“Chivalry is dead,” it is often said and, apparently, civility was right behind it. The savagery that hid behind anonymity in the online comment sections in the early history of the internet, has metastasized first to public posts on platforms like Twitter, and then to the public square as seen in the recent disruptions in the Senate confirmation hearings. People are angry, vicious. The word ‘incivility’ doesn’t begin to capture it.
“Whatever happened to the Golden Rule?” we might ask. The Golden Rule was stated by Jesus in the Sermon on the Mount, “So whatever you wish that others would do to you, do also to them” (Matt. 7:12). That much is frequently quoted, often in the simpler, “Do unto others as you would have them do unto you.”
But have you heard the rest of the verse? The verse concludes, “For this is the Law and the Prophets.” For Jesus, the Golden Rule was not a stand-alone principle but, rather, rooted in the rich soil of God’s revelation of his covenant relationship with humanity. You may recall that Jesus summarized the Law and the Prophets in a different way elsewhere: “Love the Lord your God with all your heart, soul, and mind, and love your neighbor as yourself” (Matt. 22:37-40). Love for neighbor is dependent upon love for God. And love for neighbor is based upon seeing ourselves and our neighbors as made in the image of God and therefore deserving of dignity (James 3:9). The roots of the Golden Rule are in all of God’s instructions on how to live in harmony with Him and others.

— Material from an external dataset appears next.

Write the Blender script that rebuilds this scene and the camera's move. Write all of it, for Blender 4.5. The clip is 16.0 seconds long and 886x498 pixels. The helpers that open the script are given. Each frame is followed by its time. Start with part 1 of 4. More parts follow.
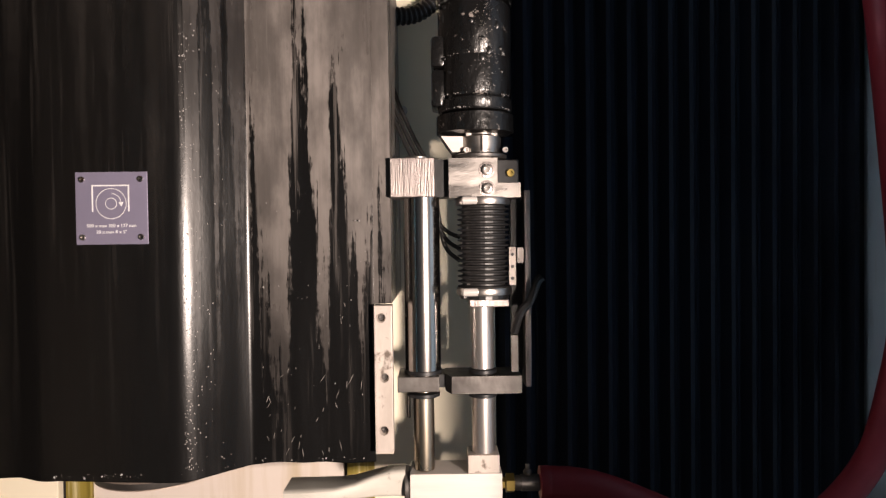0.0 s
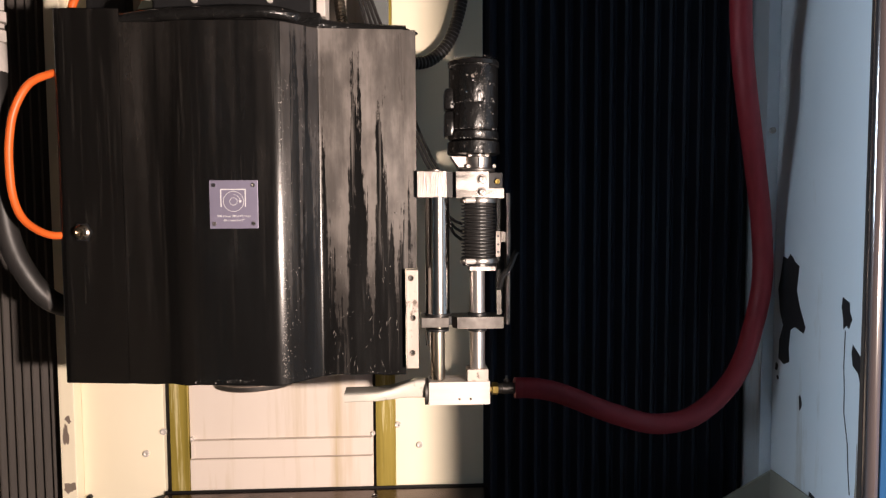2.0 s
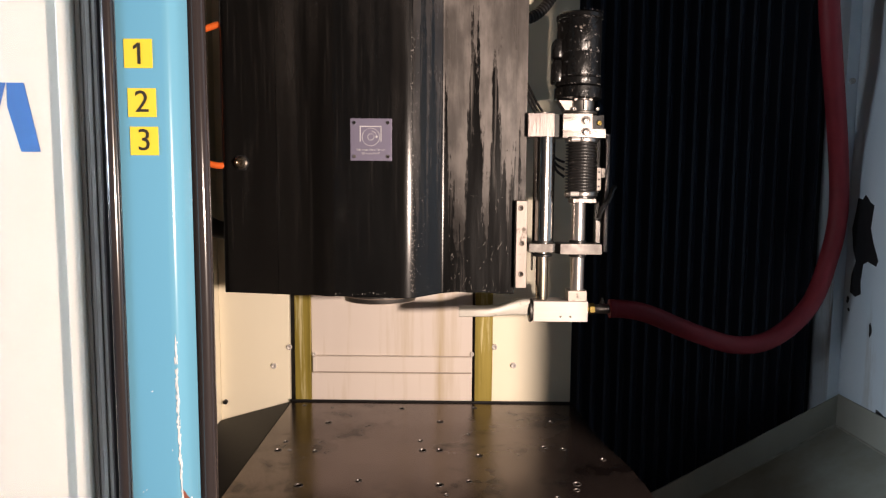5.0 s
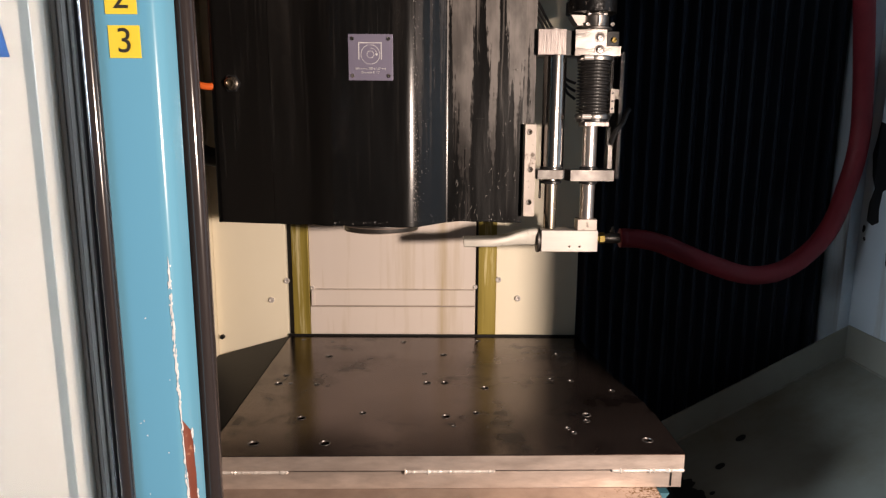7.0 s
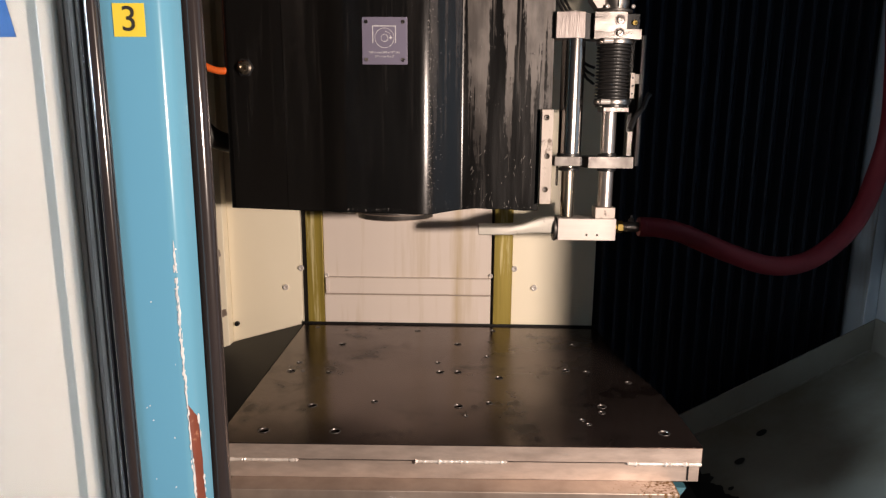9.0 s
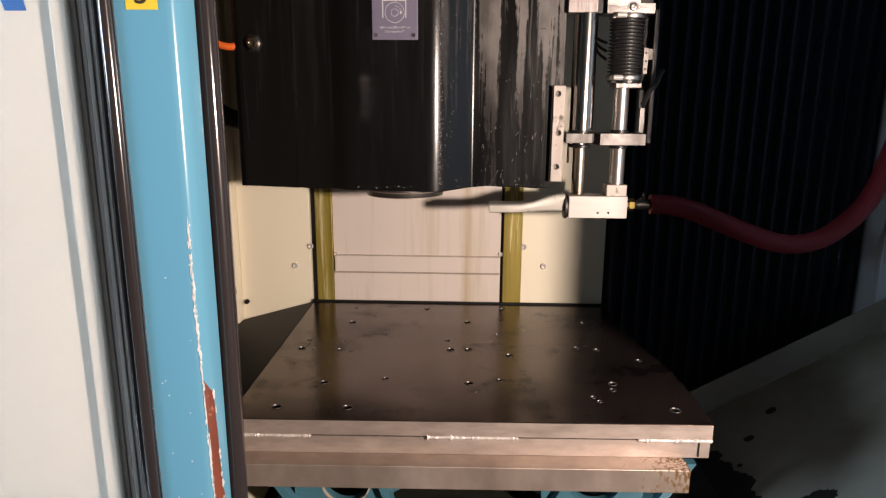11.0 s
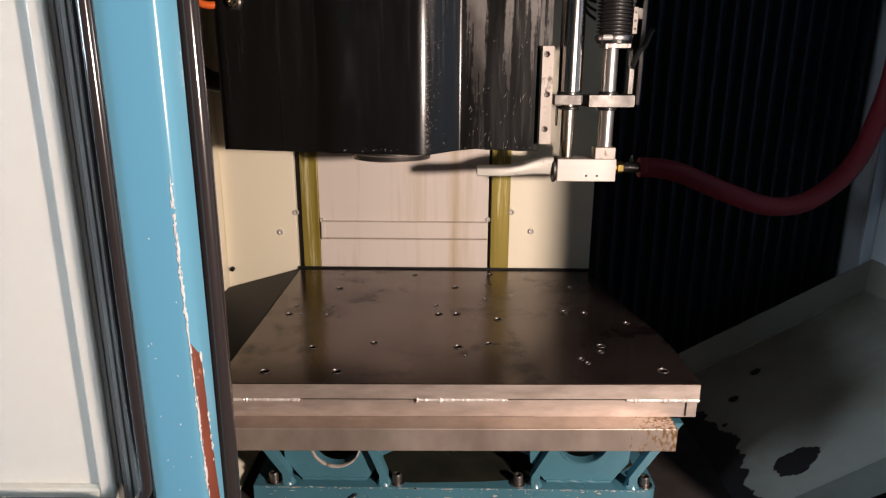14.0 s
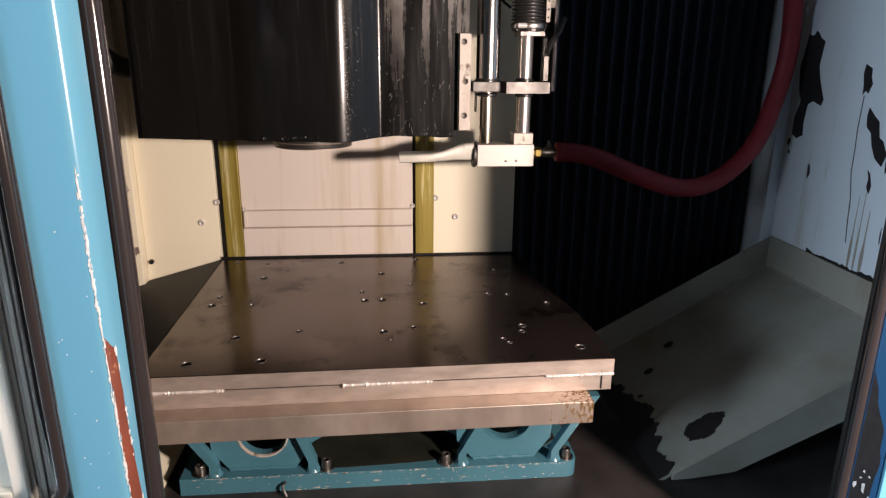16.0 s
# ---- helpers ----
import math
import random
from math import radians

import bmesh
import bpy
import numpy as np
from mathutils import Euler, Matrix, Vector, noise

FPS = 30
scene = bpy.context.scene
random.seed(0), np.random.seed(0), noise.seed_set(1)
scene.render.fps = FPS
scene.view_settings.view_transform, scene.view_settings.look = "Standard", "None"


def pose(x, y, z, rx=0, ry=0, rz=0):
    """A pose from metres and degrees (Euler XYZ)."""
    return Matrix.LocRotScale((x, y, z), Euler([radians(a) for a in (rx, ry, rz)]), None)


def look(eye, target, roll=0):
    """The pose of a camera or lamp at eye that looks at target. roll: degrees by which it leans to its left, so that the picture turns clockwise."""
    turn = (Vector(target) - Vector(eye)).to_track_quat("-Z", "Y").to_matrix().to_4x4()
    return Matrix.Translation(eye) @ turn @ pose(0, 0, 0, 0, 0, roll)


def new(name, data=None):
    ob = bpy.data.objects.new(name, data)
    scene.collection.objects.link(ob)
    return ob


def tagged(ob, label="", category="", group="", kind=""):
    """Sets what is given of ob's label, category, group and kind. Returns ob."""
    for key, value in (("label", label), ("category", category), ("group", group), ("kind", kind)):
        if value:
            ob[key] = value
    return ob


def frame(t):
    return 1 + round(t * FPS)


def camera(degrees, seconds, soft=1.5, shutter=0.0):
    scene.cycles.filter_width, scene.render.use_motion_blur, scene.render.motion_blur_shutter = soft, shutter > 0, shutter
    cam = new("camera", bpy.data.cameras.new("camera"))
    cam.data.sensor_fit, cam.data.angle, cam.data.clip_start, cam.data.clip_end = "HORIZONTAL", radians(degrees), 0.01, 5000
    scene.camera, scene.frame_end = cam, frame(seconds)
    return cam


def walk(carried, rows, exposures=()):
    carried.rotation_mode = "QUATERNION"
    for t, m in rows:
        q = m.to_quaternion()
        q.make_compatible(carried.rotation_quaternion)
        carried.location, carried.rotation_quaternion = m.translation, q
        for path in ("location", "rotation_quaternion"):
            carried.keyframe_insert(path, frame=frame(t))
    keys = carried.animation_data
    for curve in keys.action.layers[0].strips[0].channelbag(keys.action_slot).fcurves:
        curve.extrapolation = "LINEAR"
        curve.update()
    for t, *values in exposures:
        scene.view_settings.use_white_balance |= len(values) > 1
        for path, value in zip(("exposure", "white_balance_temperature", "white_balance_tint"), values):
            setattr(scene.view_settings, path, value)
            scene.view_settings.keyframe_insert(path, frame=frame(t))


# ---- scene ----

Common civility is a fragile flower that cannot survive on its own. Cut from the root of a deeper system of morality and nourished by little more than the water of cultural sentiment, it was destined to fade in time. You cannot cut the summary of the Law and Prophets off from the Law and the Prophets and hope that it will still bloom. If the prevailing philosophy is of self-advancement, self-preservation, self-creation, the Golden Rule and civility more broadly can only function self-servingly. It will be about me rather than about you.
Manners manifest morality in miniature. Courtesy, civility, gratitude, patience, and deference are the fragrant bouquet gathered from plants rooted in a right understanding of our relationship to God, a deep appreciation of the value of others, and an honest assessment of our own frailty. That is to say, these virtues find their most natural root in the message of the Gospel. The glory of God, the brokenness of humanity, the elevation of human worth implied by Christ’s sacrifice, and the invitation to live out the unmerited “civility” of God.